I bit my lip, my throat hot and scratchy, then shook my head, no.
Below, Commander Chang ordered drinks for the room. Amidst the cheers and backslapping, he told of how he'd defeated the dread plasma beast of Proxima Ceti IV.
"We're not like them, are we?" I asked.
"Maybe once, a long time ago," Dad's voice came from somewhere behind us.
I glanced back and saw him squatting in the shadow of the bulkhead. There were more of us behind--fins, fur, feathers, and flesh crowding the tiny crawlway. Aunts, uncles, and cousins pressed close.
We watched as Chang finished his story, smile fading as the other officers began tales of their own exploits. The clamor grew until it was impossible to distinguish one boast from the next. The party broke into smaller and smaller knots, winding down until, at last, each officer stood alone, talking to no one.
"It's almost suppertime," my aunt said. "Shall we?"
I looked up at Dad. "I'm sorry for yelling at you."
"There's nothing to be sorry for." He smiled Mom's smile. They all did.
"I'll be down soon." I turned back to the grate. "I just want to...."
Dad laid a hand on my shoulder, squeezed once, then left me. I didn't need to say anything. I knew they understood.
The mess was almost empty. Commander Chang sat alone, his glass forgotten on a nearby table. He stared silently out the mess's large viewport, the whole, immeasurable vastness of space stretched out beyond. At first, I thought he was looking at the stars, but as I watched I saw his gaze slip from the bright points of light to dwell upon the darkness in-between.
I thought of going to him, imagined the feel of my small hand in his, the shock of recognition as I told him who I was. He would be mortified, vividly, dramatically so. Maybe he would take me under his wing, up to the bright, sterile bridge, an acting junior ensign's uniform with my own silver pip on the collar--not gold, not yet, not while I was part of his story. Perhaps, eventually, my own ship, my own crew. I would pass them in the corridors, sit with them on shuttles, call them by their ranks, their designations, but they would look me in the eye and know that I knew. Would I still know?
I can't say it didn't appeal to me. I was young, but I was coming to understand.
Someday I might go to him, to any of them--it didn't matter. For now though, I was late for dinner.
And my family was waiting.
The End
This story was first published on Friday, March 24th, 2017


Author Comments

In my day job I'm a data analyst and researcher (basically an academic redshirt), so I've always felt a certain kinship with the characters who get disintegrated, masticated, delaminated, and ultimately invalidated in service to the plot.
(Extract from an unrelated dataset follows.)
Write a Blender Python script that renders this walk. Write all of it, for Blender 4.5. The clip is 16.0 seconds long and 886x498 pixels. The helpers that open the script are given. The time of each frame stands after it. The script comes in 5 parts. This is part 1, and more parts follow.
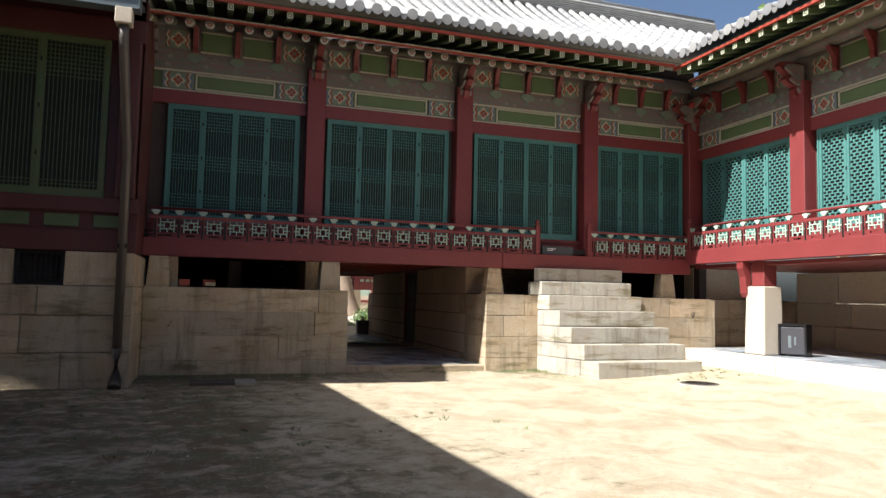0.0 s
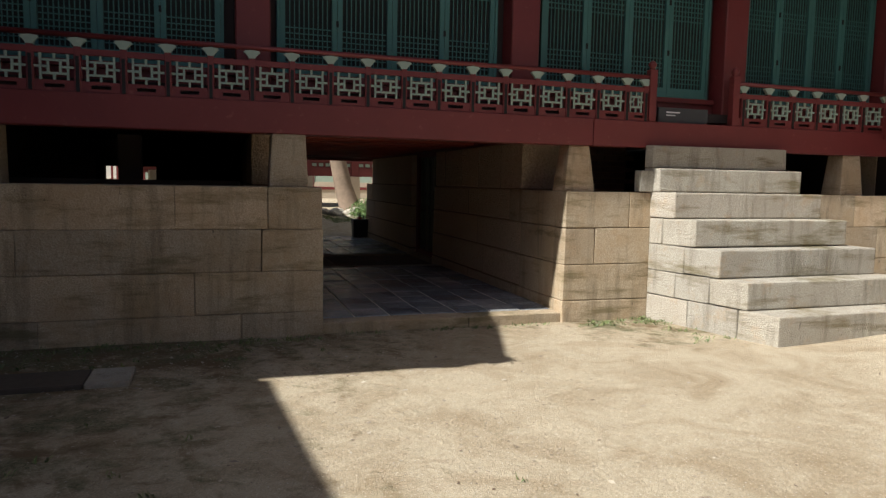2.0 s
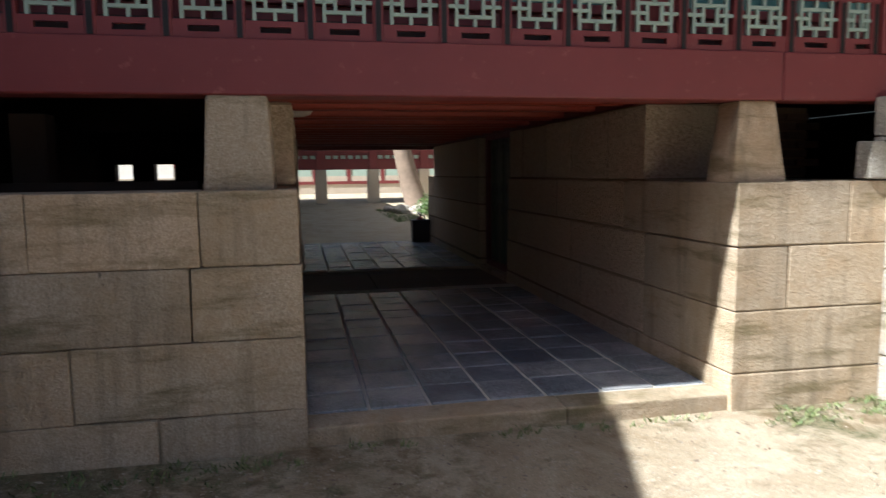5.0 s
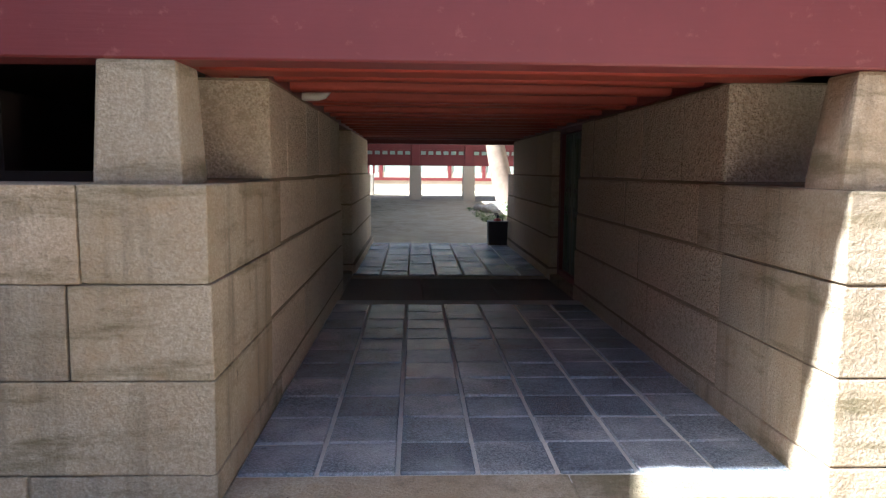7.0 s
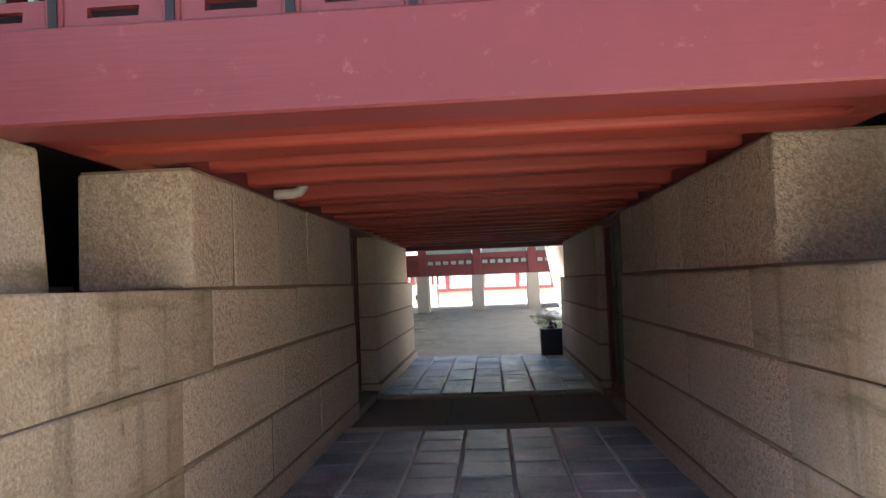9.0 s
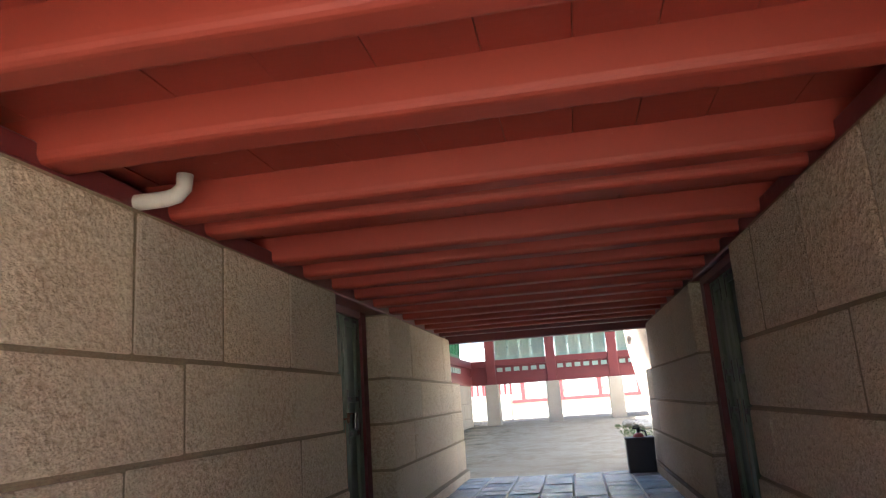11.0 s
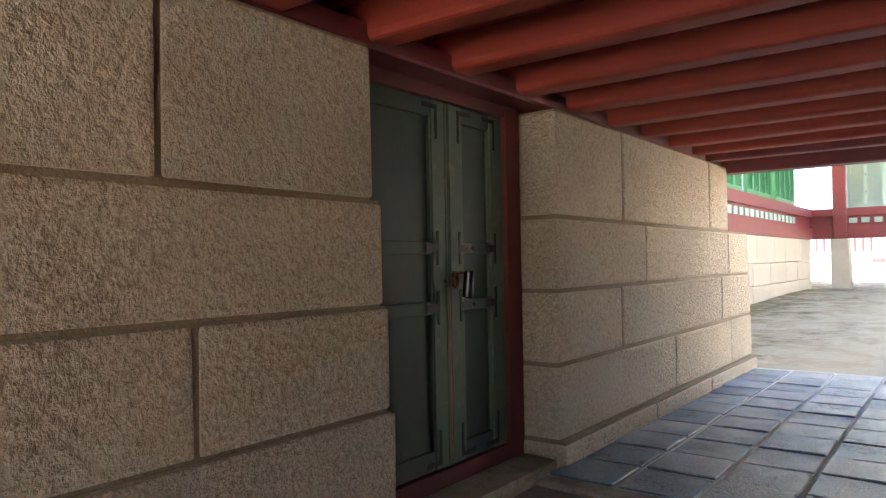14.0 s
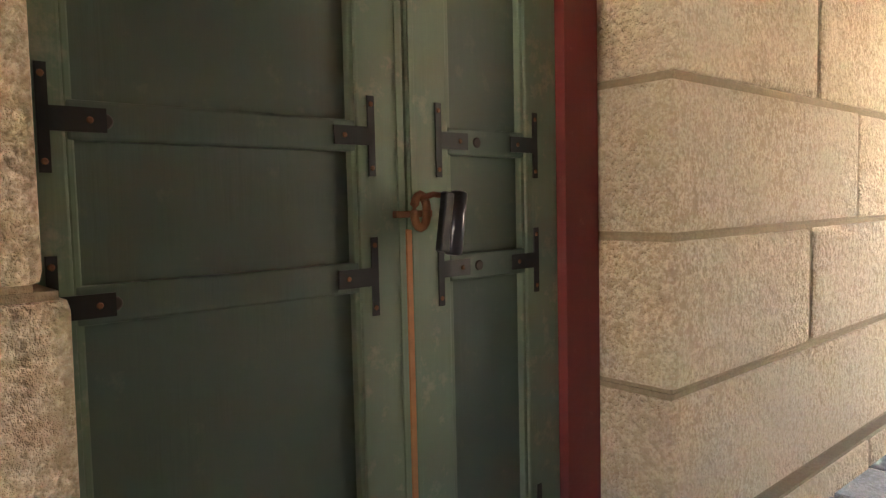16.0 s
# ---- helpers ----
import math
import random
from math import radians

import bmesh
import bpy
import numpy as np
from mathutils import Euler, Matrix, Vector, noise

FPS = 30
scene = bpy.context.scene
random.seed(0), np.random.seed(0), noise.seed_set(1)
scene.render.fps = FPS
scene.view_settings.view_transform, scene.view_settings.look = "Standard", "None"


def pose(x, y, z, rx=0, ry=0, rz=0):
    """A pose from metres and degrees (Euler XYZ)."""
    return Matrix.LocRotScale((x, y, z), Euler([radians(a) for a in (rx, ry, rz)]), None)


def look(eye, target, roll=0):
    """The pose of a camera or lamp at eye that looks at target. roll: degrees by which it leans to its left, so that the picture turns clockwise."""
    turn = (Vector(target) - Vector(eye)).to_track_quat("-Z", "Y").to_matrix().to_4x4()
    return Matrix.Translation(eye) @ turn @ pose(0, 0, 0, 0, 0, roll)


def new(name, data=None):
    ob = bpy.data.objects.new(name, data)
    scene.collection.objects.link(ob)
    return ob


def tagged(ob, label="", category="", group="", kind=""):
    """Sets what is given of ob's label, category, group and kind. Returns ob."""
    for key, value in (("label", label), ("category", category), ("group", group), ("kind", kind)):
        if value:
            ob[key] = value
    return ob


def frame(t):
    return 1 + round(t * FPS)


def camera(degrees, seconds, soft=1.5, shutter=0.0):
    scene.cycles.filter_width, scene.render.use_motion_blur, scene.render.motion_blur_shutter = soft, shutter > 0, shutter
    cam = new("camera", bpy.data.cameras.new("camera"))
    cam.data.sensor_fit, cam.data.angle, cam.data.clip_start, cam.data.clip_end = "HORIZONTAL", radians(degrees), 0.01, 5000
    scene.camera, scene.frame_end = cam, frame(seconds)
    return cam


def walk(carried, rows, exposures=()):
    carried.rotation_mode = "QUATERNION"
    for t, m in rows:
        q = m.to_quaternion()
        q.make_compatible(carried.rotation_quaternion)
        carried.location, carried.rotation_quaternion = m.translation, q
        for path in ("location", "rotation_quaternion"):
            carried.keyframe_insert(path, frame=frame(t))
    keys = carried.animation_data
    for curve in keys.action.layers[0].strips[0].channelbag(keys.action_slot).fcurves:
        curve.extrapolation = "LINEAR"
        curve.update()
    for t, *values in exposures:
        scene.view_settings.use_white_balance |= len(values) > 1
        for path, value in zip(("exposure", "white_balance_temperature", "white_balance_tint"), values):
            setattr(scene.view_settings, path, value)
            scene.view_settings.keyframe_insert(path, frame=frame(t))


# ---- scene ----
cam = camera(65.0, 16.0, soft=1.25, shutter=0.2)
# t, x, y, z, yaw, pitch, roll
PATH = [
    (0.0, -2.200, -11.951, 1.297, -18.16, 3.99, -1.24),
    (0.5, -1.880, -10.661, 1.347, -18.64, 0.37, -2.13),
    (1.0, -1.550, -9.300, 1.398, -20.29, -0.82, -0.99),
    (1.5, -1.229, -7.929, 1.453, -19.39, -2.99, 1.06),
    (2.0, -0.950, -6.650, 1.455, -18.10, -5.52, -1.05),
    (2.5, -0.769, -6.150, 1.577, -21.00, -7.29, -1.04),
    (3.0, -0.644, -5.701, 1.564, -19.64, -6.07, -0.35),
    (3.5, -0.400, -5.248, 1.570, -20.59, -6.34, -1.59),
    (4.0, -0.237, -4.824, 1.539, -18.08, -6.90, 0.68),
    (4.5, -0.128, -4.329, 1.454, -17.40, -6.98, -0.19),
    (5.0, 0.011, -3.777, 1.460, -11.49, -6.30, 0.71),
    (5.2, 0.078, -3.639, 1.473, -6.34, -3.47, -0.11),
    (7.3, 0.993, -2.673, 1.429, -0.64, -6.65, -0.59),
    (7.5, 1.133, -2.562, 1.409, 1.62, -5.69, -0.71),
    (8.0, 1.291, -2.224, 1.434, 0.55, -5.76, -0.83),
    (8.5, 1.354, -2.118, 1.435, 0.36, -4.91, 0.69),
    (9.0, 1.350, -1.910, 1.366, 3.73, 2.75, 2.26),
    (9.2, 1.330, -1.713, 1.369, 3.89, 4.67, 2.63),
    (11.3, 1.587, 0.575, 1.127, 9.87, 13.14, 3.99),
    (11.5, 1.598, 0.803, 1.130, 9.65, 13.55, 3.80),
    (12.0, 1.716, 1.421, 1.189, 13.78, 13.87, 1.56),
    (12.5, 1.724, 1.990, 1.225, 16.93, 10.42, 3.55),
    (13.0, 1.825, 2.414, 1.182, 25.68, 5.26, 1.58),
    (13.5, 1.744, 2.827, 1.177, 31.07, 1.94, 1.69),
    (14.0, 1.730, 3.069, 1.150, 37.37, 1.07, 0.99),
    (14.5, 1.833, 3.220, 1.114, 40.77, -0.91, -0.33),
    (15.0, 1.685, 3.828, 1.128, 45.18, -1.19, -0.08),
    (15.5, 1.000, 4.650, 1.080, 48.20, -0.40, 0.60),
    (16.0, 0.880, 4.800, 1.080, 48.60, -3.70, 1.30),
]


def heading(x, y, z, yaw, pitch, roll):
    a, p = radians(yaw), radians(pitch)
    way = Vector((-math.sin(a) * math.cos(p), math.cos(a) * math.cos(p), math.sin(p)))
    eye = Vector((x, y, z))
    return look(eye, eye + way, -roll)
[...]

Post Silver-Age, we've had plenty of stories deconstructing the lives of the rank-and-file--usually for humor, sometimes for pathos, but ultimately (at least in the stories I've read) there's the assumption that crew and officers share the same ethos, the same history, the same fundamental values.

It got me wondering what sort of culture might develop below decks. How might redshirts conceptualize, rationalize, and mythologize their place in a society that clearly viewed them as expendable?

Then, since I'm a genre writer, I naturally took it a few steps too far.